POLITICS

Martin O'Malley Goes After Hillary Clinton For Leading By 'Polls,' Not 'Principles'

04/16/2015 08:21 pm ET | Updated Apr 17, 2015

WASHINGTON -- Former Maryland Gov. Martin O'Malley (D) went after Hillary Clinton Thursday, accusing her of changing policy positions based on polls rather than her convictions. It's the first time the prospective Democratic presidential candidate has attacked Clinton since she announced her presidential bid Sunday.

"I’m glad Secretary Clinton’s come around to the right positions on these issues," said O'Malley, referring to same-sex marriage and immigration. O'Malley spoke to reporters at Harvard University, where he gave a speech on the economy.

"I believe that we are best as a party when we lead with our principles and not according to the polls," O'Malley added. "And every election is about the future. And leadership is about making the right decision, and the best decision before sometimes it becomes entirely popular."

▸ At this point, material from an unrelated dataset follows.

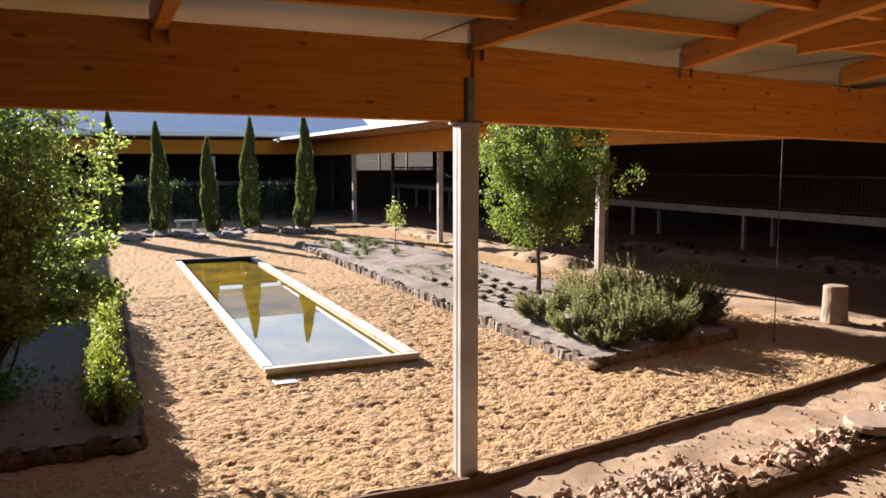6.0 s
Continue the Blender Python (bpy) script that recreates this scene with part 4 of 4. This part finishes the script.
for x, y, r, h in ((3.8, 3.75, 0.6, 0.7), (4.3, 3.2, 0.55, 0.85), (4.75, 4.4, 0.75, 1.1), (5.25, 3.45, 0.6, 1.0), (5.75, 4.6, 0.75, 1.25), (6.05, 3.6, 0.6, 1.0), (3.85, 5.05, 0.5, 0.65), (6.35, 4.4, 0.6, 1.25), (3.7, 3.05, 0.35, 0.5), (5.1, 5.3, 0.6, 1.1), (4.8, 2.95, 0.4, 0.65)):
    rosemary(x - 0.05 * (x - 3.5), y + 0.13 * (x - 3.5), r, h * 0.95, int(820 * r))

# rows of lavender tufts, and grassy tufts farther on
def tuft(name, x, y, r, h, n, mat, label, group):
    o = thing(name, x, y, 0.16, 0, label, "plant", group)
    a, e = RNG.uniform(0, 6.283, n), RNG.uniform(0.35, 1.5, n)
    D = np.stack([np.cos(a) * np.cos(e), np.sin(a) * np.cos(e), np.sin(e)], axis=1)
    leaves("foliage", D * np.array([r, r, h]) * RNG.uniform(0.3, 1.0, (n, 1)), D, max(0.07, h * 0.6), 0.016, mat, o)


for i in range(4):
    for j in range(6):
        x, y = 3.75 + i * 0.42 + RNG.uniform(-0.05, 0.05), 6.5 + j * 0.62 + RNG.uniform(-0.08, 0.08)
        tuft("lavender_tuft", x, y, 0.1, 0.085, 220, L_LAVENDER, "small dark lavender tuft planted in rows", "lavender tufts")
for i in range(26):
    tuft("grass_tuft", RNG.uniform(3.5, 5.4), RNG.uniform(14.6, 18.8), 0.17, 0.2, 130, L_HERB, "low grey-green tuft of herbs in the bed", "herb tufts")
for i in range(16):
    tuft("weed", RNG.uniform(3.4, 5.6), RNG.uniform(10.0, 12.0), 0.18, 0.07, 60, L_HERB, "sparse low weed in the bed", "weeds")


bn = thing("stone_bench", 0.35, 27.2, -0.02, 0, "small grey stone bench among the cypresses", "bench")
part("seat", box(-0.45, 0.45, -0.2, 0.2, 0.42, 0.5, 0.015), M_PAVING, bn)
for q in (-0.3, 0.3):
    part("leg", box(q - 0.07, q + 0.07, -0.16, 0.16, 0.0, 0.42, 0.01), M_PAVING, bn)


# cypresses on stone pads
def cypress(x, y, h, r, pad=True):
    o = thing("cypress", x, y, 0.08, 0, "slim dark green columnar cypress", "tree", "cypress row")
    n = int(6500 * h / 4)
    t = RNG.uniform(0.02, 1, n)
    prof = np.where(t < 0.12, 0.62 + t / 0.12 * 0.38, (1 - (np.maximum(t - 0.12, 0) / 0.88) ** 2.4)) * r + 0.02
    a = RNG.uniform(0, 6.283, n)
    lump = 1 + 0.15 * np.sin(a * 3 + t * 13 + x) + 0.10 * np.sin(t * 23 + a * 2 + y)
    q = prof * lump * RNG.uniform(0.55, 1.0, n) ** 0.5
    C = np.stack([np.cos(a) * q + 0.05 * np.sin(t * 5 + x), np.sin(a) * q, t * h + 0.05], axis=1)
    D = np.stack([np.cos(a) * 0.35, np.sin(a) * 0.35, np.ones(n)], axis=1) + RNG.normal(size=(n, 3)) * 0.2
    leaves("foliage", C, D, 0.2, 0.042, L_CYPRESS, o)
    part("trunk", tube([(0, 0, -0.06), (0, 0, h * 0.5), (0.02, 0, h * 0.9)], [0.06, 0.04, 0.01], 6), M_BARK, o)
    if pad:
        s = thing("stone_ring", x, y, -0.02, RNG.uniform(-10, 10), "square ring of flat grey stones round a cypress", "stone edging", "stone rings")
        for q, u in ((-0.77, 0), (0.77, 0), (0, -0.77), (0, 0.77)):
            for w in (-0.55, 0.0, 0.55):
                X, Y = (q, w) if q else (w, u)
                stone(X, Y, 0.08, 0.62, s, SLATES, "edging_stone", 0.32, 0 if q else 90)
        b = box(-0.78, 0.78, -0.78, 0.78, 0.0, 0.1)
        part("soil", b, M_SOIL, s)


for x, y, h, r in ((-2.48, 24.7, 4.4, 0.39), (-0.73, 26.0, 4.17, 0.38), (0.97, 24.7, 3.55, 0.33), (2.78, 26.3, 4.4, 0.41), (4.74, 25.1, 4.5, 0.41)):
    cypress(x, y, h, r * 0.88)
for x, y in ((-4.6, 30.5), (-2.8, 32.6), (-0.8, 33.2), (0.9, 32.6), (2.4, 33), (4.5, 32.8), (5.9, 33.3)):
    o = thing("back_shrub", x, y, -0.02, 0, "loose grey-green shrub in the shade behind the cypresses", "shrub", "shrubs behind the cypresses")
    hh = RNG.uniform(1.2, 2.3)
    C = clumpy(1300, [(RNG.uniform(-0.9, 0.9), RNG.uniform(-0.6, 0.6), RNG.uniform(0.15, hh)) for _ in range(16)], (0.2, 0.2, 0.22))
    C = C[C[:, 2] > 0]
    leaves("foliage", C, unit(len(C)) + np.array([0, 0, 0.5]), 0.2, 0.07, L_BACK, o)
    bm = bmesh.new()
    for q in range(6):
        limb(bm, (0, 0, 0), (RNG.uniform(-0.7, 0.7), RNG.uniform(-0.5, 0.5), hh * 0.8), 0.02, 0.006)
    part("branchwork", bm, M_BARK, o)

On Thursday, the Clinton campaign told The Huffington Post that Clinton supports "state policies to provide driver's licenses to undocumented immigrants."

That position tripped up Clinton in the 2008 campaign. Clinton -- then the U.S. senator from New York -- was asked during a debate whether she backed the efforts of her home-state governor to pass a bill authorizing those licenses. She first argued they "made sense," but then said she opposed such legislation. Two weeks later, Clinton reaffirmed that she did not support licenses for undocumented immigrants. But the damage was done, and she was hit for being too calculating in her responses.

Clinton also made news on same-sex marriage this week, another area where she's been criticized for being unclear. On Wednesday, she told the Washington Blade that she would like to see the Supreme Court affirm a constitutional right to marriage equality.

Last year, in an interview with NPR, however, she left many with the impression that she wouldn't support such a ruling and said a state-by-state approach is best.

"So, for me, marriage had always been a matter left to the states," Clinton said. "And in many of the conversations that I and my colleagues and supporters had, I fully endorse the efforts by activists who work state by state, and in fact that is what is working."

As governor, O'Malley championed issues like marriage equality, death penalty repeal and gun control, and he's been touting his progressive credentials ahead of a potential presidential bid.

"I believe marriage is a human right, not a state right," O'Malley said Thursday. "I’m glad she’s come around to that position as well. I believe that we do our country a disservice when we make it harder for new American immigrants to be able to abide by the rules of the road and obtain drivers licenses. And I’m glad she’s come around to that position now too."

O'Malley took a dig at Clinton on Twitter Wednesday afternoon, after her comments about marriage equality, although he didn't mention her by name.

The Clinton campaign declined to comment on O'Malley's remarks.